The paper proposes SingNet, a comprehensive and diverse dataset for singing voices. The authors address the limitations in singing voice applications like Singing Voice Synthesis (SVS) and Singing Voice Conversion (SVC), by compiling 3000 hours of singing voices from various languages and styles. The dataset is created through a data processing pipeline that extracts clean data from sample packs and internet songs. SingNet's utility is proven using pre-trained and state-of-the-art (SOTA) models like Wav2vec2, BigVGAN, and NSF-HiFiGAN. Benchmark experiments include Automatic Lyric Transcription (ALT), Neural Vocoder, and Singing Voice Conversion (SVC). Compared to existing datasets, SingNet offers significantly more diversity, making it a crucial resource for large-scale, data-driven singing voice applications.

优点

  1. The authors claim to release the first and largest diverse dataset for singing voice applications. If they eventually open-source the data and processing code, it will be a tremendous contribution to the academic community.
  2. The authors propose a data preprocessing pipeline designed for in-the-wild data, addressing important issues such as audio quality reconstruction, data filtering, etc.

缺点

  1. The authors claim that the proposed dataset can boost the development of singing voice synthesis (SVS). However, the common definition of SVS is synthesizing singing voices from lyrics and melody annotations (such as MIDIs or F0s). There is no evidence or verification in this paper to support that the proposed dataset supports such SVS tasks.
  2. A similar concern, in lines 33-35, the authors claim that the way ACEStudio creates singing voices is manpower-consuming and inconvenient for scaling up, because it requires tuning the in-detailed pitch, phoneme, and duration information. Even so, ACEStudio can generate singing voices from textual annotations. I can't see how the proposed dataset can be used to train a model that generates singing voices without such tedious tuning.
  3. The comparison with current datasets is somehow unfair. Datasets, like NHSS, CSD, M4Singer, Opencpop, etc., consist of detailed annotations, such as words, phonemes, word/phoneme durations, MIDI sequences, F0 sequences, etc., which prevents the scaling up of the data. However, the authors did not propose a new automated method to accelerate this process or reduce its cost. Instead, they chose to bypass it altogether; that is, their preprocessing method does not include any text alignment processes like MFA, or MIDI extraction processes. This results in their dataset containing only audio, limiting their experiments to ASR (which further needs Whisper as the rater), vocoder, and SVC.
  4. Even though the simplicity of the proposed dataset restricts the authors to conducting only semi-supervised or audio-only experiments, they are still not comprehensive enough. For example, for audio-only reconstruction or compression methods, the authors only investigate vocoders, such as BigVGAN and NSF-HiFiGAN. However, with the advancement of voice generation methods with language modeling techniques, discrete representations like audio codecs are also an important part of acoustic representation. This paper lacks evidence of the effectiveness of their data on codec tokenizers.
  5. From the perspective of an audio-only dataset, this paper also lacks many statistical conclusions. For example, how many singers are in this dataset? What is the gender structure? What is the age structure? What is the voice part structure?

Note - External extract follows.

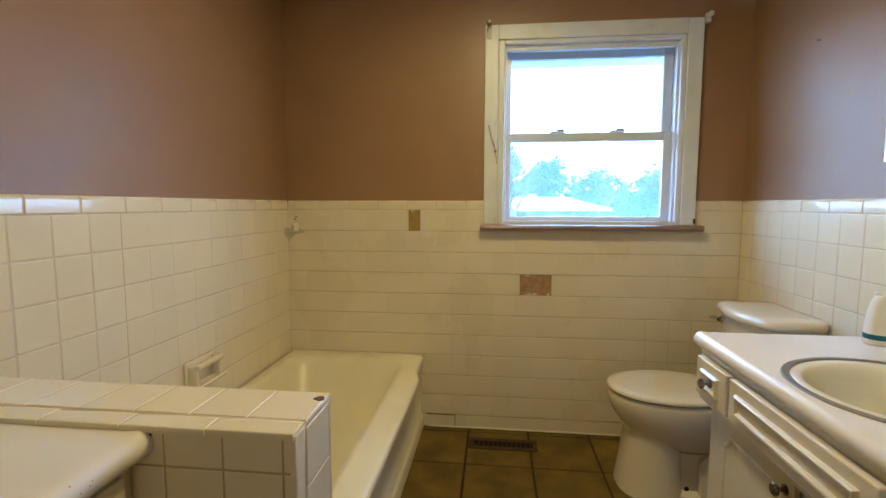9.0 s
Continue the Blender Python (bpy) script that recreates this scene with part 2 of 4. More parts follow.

In conclusion, this paper lacks significant contributions or contains overstated contributions. From a methodological perspective, the data preprocessing approach is simple, being a direct application of various SOTA methods (not even applied in a new domain); from a dataset perspective, although this dataset is currently the largest, it lacks many of the basic annotations required for SVS and is missing crucial statistical information.

问题

  1. The authors claim that they trimmed the leading and trailing silences of each segment. However, the samples on their demo web page still consist of noticeable silences (for example, the very first sample consists of a leading silence of 7 seconds), why?
  2. In line 245, the authors mentioned "the time stamps in the human-labeled lyrics". Is there any detail about this? Are all the lyrics labeled by humans?
  3. The authors build benchmarks in ASR, vocoder, and SVC, why do they choose to only open-source the checkpoints of ASR and vocoder, not SVC? Is there any specific reason?

伦理问题详情

No concern.

审稿意见
6

This paper presents a large-scale singing dataset crawled from the web and processed with multiple techniques, along with its processing methods. It significantly surpasses previous work in terms of data volume, language coverage, and style variety. The authors validate the effectiveness of their dataset across various benchmarks.

优点

  • The proposed dataset surpasses previous one in both quality and diversity, facilitating related research significantly.
  • The authors validate the effectiveness of their dataset across multiple tasks, enhancing the persuasive value of its application.

缺点

  • The statistics of the dataset can be more fine-grained, such as the distribution of singer gender, the pitch distribution of each gender, and the sub-distributions of each language and style.
  • Despite possible difficulties of doing this on large datasets, the lack of fine-grained MIDI and phone duration annotations makes it relatively challenging for applying this dataset to singing voice synthesis (SVS) tasks. Some MIDI notation and alignment models may help the annotation.

问题

  • Did the authors evaluate the impact of different processes in their pipeline on the quality of the singing voice and the performance of downstream tasks? For example, do dry and wet recordings influence the performance of downstream tasks?

伦理问题详情

Since the original data is crawled from the web, there may be copyright issues. The authors should clarify the relevant copyright concerns and usage permissions.

撤稿通知

I have read and agree with the venue's withdrawal policy on behalf of myself and my co-authors.